==== COLLECTED MATERIAL

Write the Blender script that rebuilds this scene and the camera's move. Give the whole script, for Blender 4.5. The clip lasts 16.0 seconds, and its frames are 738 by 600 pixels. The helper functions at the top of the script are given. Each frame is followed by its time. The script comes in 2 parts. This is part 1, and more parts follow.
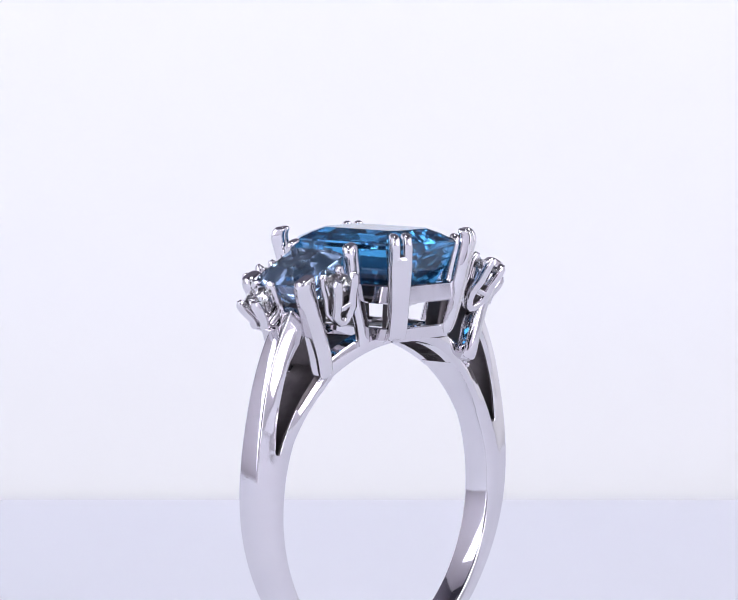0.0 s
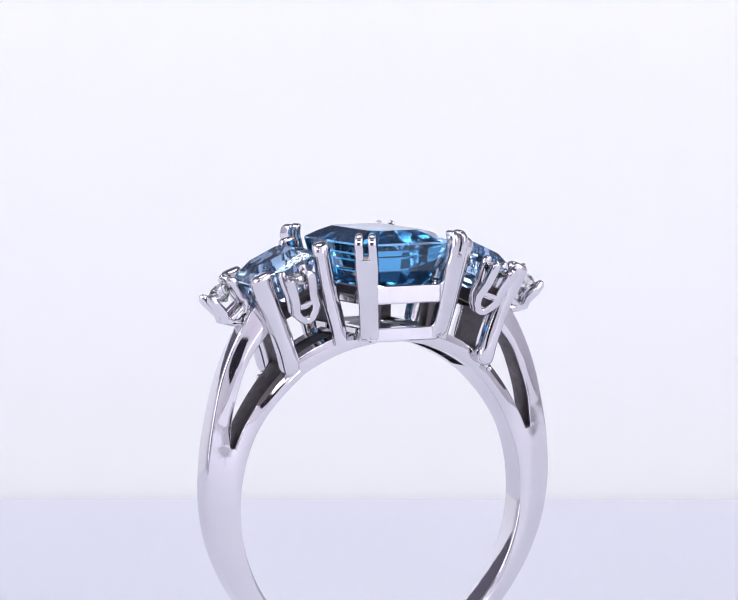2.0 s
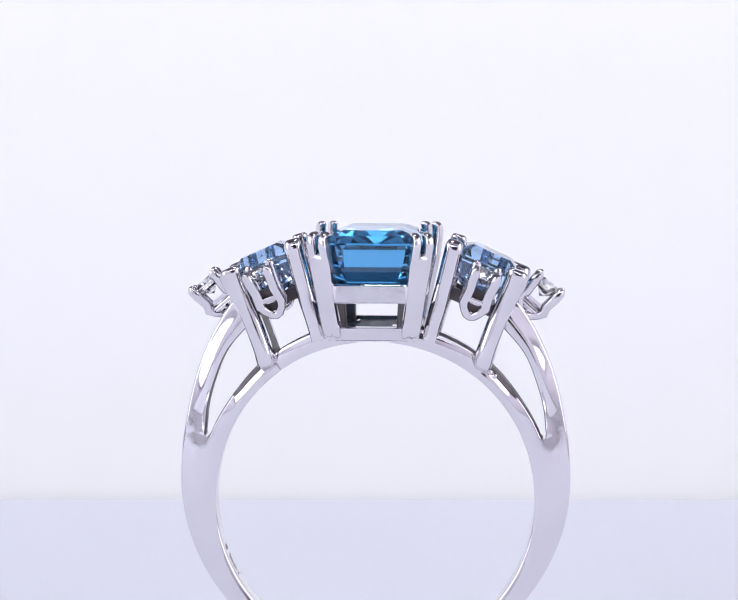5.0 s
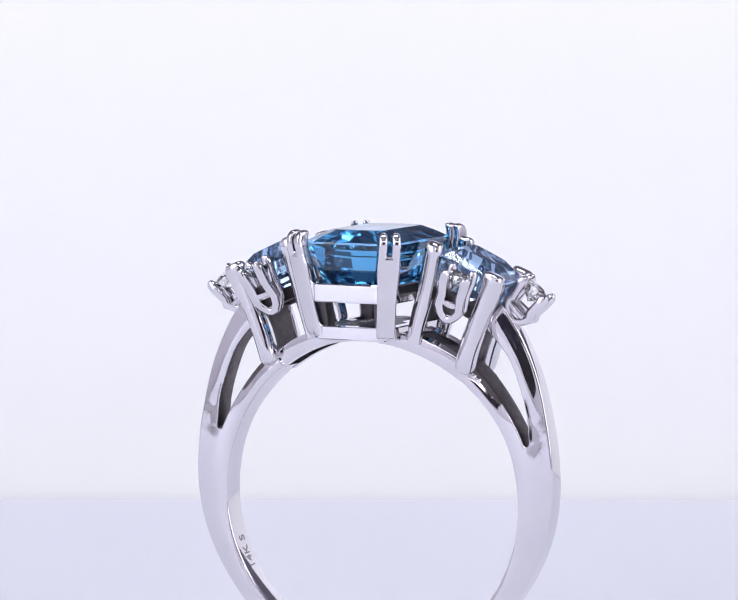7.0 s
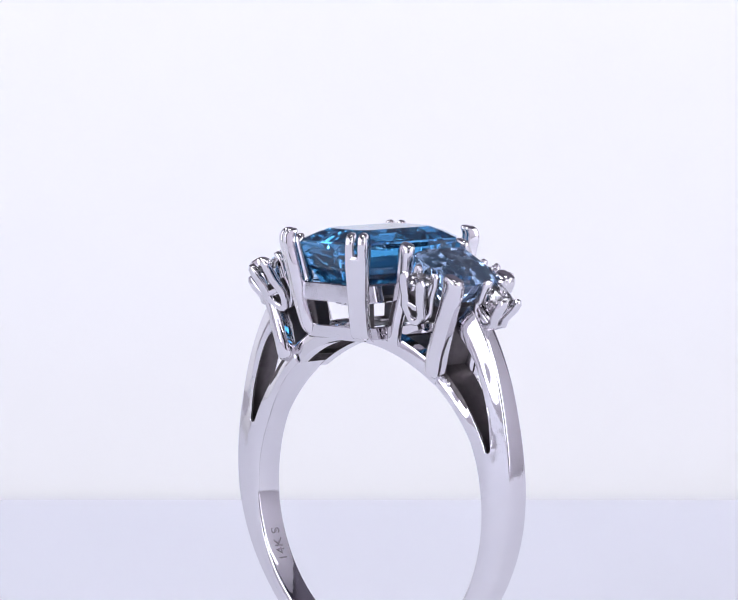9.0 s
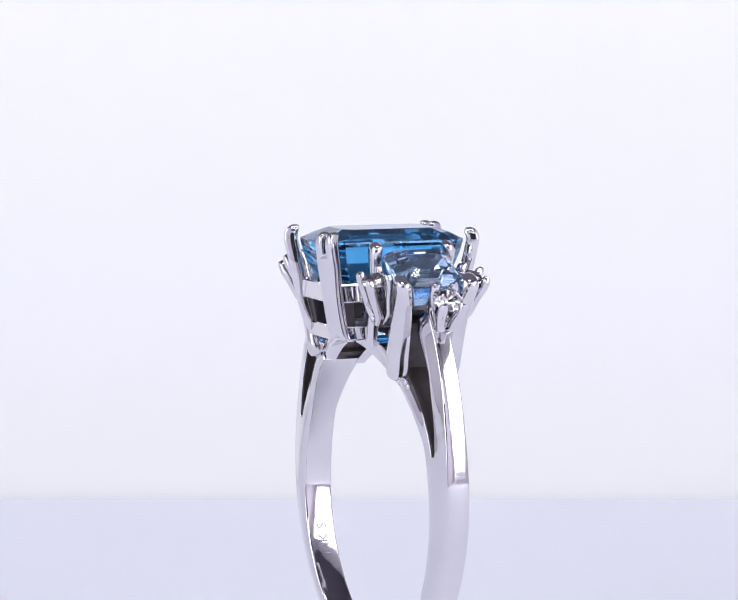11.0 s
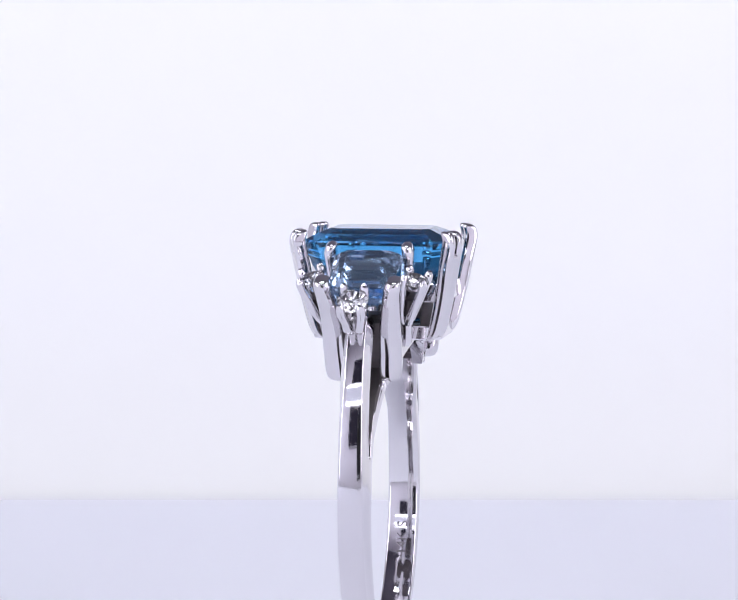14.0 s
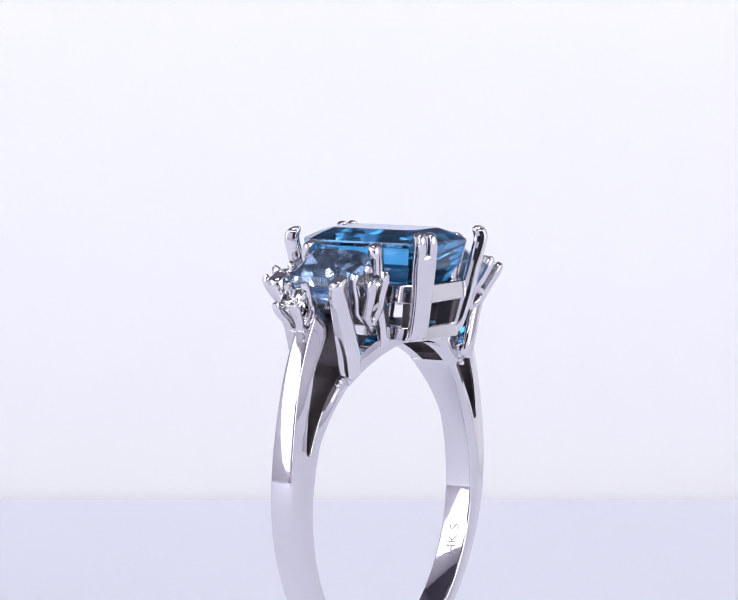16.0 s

========

**EXERCISE PROMPT:**
Copy out all of the material exactly as written, without its pictures.

**RIGHT ANSWER:**
Write the Blender script that rebuilds this scene and the camera's move. Give the whole script, for Blender 4.5. The clip lasts 16.0 seconds, and its frames are 738 by 600 pixels. The helper functions at the top of the script are given. Each frame is followed by its time. The script comes in 2 parts. This is part 1, and more parts follow.
0.0 s
2.0 s
5.0 s
7.0 s
9.0 s
11.0 s
14.0 s
16.0 s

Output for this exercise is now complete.